Por qué no hay que preocuparse (demasiado) de las mentiras que decimos de chicos
Los niños suelen decir mentiras, aún cuando nadie les haya enseñado a mentir. Es algo innato, y responde a diversos factores, pero no es para preocuparse.
Los padres tienden a corregir (o a retar y castigar) a sus hijos cuando los descubren en una mentira, para inculcarles el sentido de la moral y la honestidad. Pero la ciencia los justifica y explica por qué lo hacen.
Mentir es una parte más del proceso natural de desarrollo cognitivo y social de los humanos. Las mentiras pueden brindar pistas para interpretar su evolución como “seres inteligentes”.
Cuando hablamos de niños menores de 7 años, debemos comprender que aún no tienen su personalidad suficientemente desarrollada como para comprender parámetros morales. Por eso sus mentiras responden a una necesidad específica.
Según un estudio del Laboratorio de Desarrollo Social y Cognitivo de la Brock University (Ontario, Canadá) , es “para salir de un apuro, para quedar bien delante de alguien o para que otra persona se sienta mejor”. Lo que solemos llamar mentira piadosa.
Lo más frecuente es que mientan para no decepcionar a un adulto, cuando no pueden llegar a cumplir con lo que se espera de ellos. Muchas veces es por temor a un castigo, y a veces solamente para llamar la atención.
El papel de los adultos en las mentiras de los niños
Los chicos aprenden por imitación, y esto vale también para las mentiras. Si nos escuchan decir algo que saben que es diferente, suponen que es una conducta permitida. Y a veces, sin quererlo, se los enseñamos directamente: cuando les pedimos que atiendan el teléfono y digan que no estamos en casa, o que se bajen la edad para obtener algún descuento.
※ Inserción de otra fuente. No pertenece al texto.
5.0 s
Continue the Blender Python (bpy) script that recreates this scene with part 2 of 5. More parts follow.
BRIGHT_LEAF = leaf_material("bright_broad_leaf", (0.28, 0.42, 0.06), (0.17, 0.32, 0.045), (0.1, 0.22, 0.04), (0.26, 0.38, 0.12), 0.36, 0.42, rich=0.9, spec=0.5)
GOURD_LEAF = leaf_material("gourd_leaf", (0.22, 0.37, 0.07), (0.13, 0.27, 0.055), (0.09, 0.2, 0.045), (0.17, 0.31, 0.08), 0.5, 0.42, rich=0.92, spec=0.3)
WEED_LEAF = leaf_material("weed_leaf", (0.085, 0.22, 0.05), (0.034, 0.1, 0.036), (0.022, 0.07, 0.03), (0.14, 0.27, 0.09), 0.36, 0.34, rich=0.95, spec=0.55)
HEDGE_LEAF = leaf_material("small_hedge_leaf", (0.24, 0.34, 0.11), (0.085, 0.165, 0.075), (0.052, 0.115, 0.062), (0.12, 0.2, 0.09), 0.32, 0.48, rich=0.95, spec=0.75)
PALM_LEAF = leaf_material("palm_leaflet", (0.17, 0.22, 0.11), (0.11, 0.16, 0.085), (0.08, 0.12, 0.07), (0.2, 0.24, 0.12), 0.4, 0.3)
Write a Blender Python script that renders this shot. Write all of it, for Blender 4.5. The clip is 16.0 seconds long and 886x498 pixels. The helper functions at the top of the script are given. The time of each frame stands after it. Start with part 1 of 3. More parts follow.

Los chicos, que están atentos a todo, relacionan la mentira con la posibilidad de obtener beneficios. Eso no debe preocuparnos, porque si mienten no serán conductas nocivas, como cualquier forma de agresividad o de desafío.
Para Angela Evans, directora del estudio de la Brock University, sostener una mentira obliga a los niños a realizar un importante esfuerzo cognitivo: Deben emplear sus habilidades para que no se les escape la verdad (inhibición) y usar su memoria para guardar un rastro de la verdad y de las mentiras que han contado.
Para que los padres no se preocupen por demás, hay que distinguir que mentir no convierte a un niño en mala persona. Pero hay que enseñarles a ser honestos y educarlos con valores, asumiendo sus responsabilidades y las consecuencias de sus actos.
Para corregir el hábito de mentir, no hay que enojarse ni gritar, porque esto hará que vuelvan a recurrir a las mentiras para evitar los castigos o reproches. Tampoco hay que “darles la oportunidad de decir la verdad”, porque probablemente los estemos incitando a mentir: es preferible decir “vi que hiciste trampa en el juego, eso no está bien” que intentar con “me parece que esa ficha no estaba ahí, ¿viste si alguien la movió?”
Es más importante darle valor a la verdad, que castigar la mentira. Pero esto vale tanto para los niños como para los adultos: si los padres engañan u ocultan al verdad, los hijos aprenden a mentir.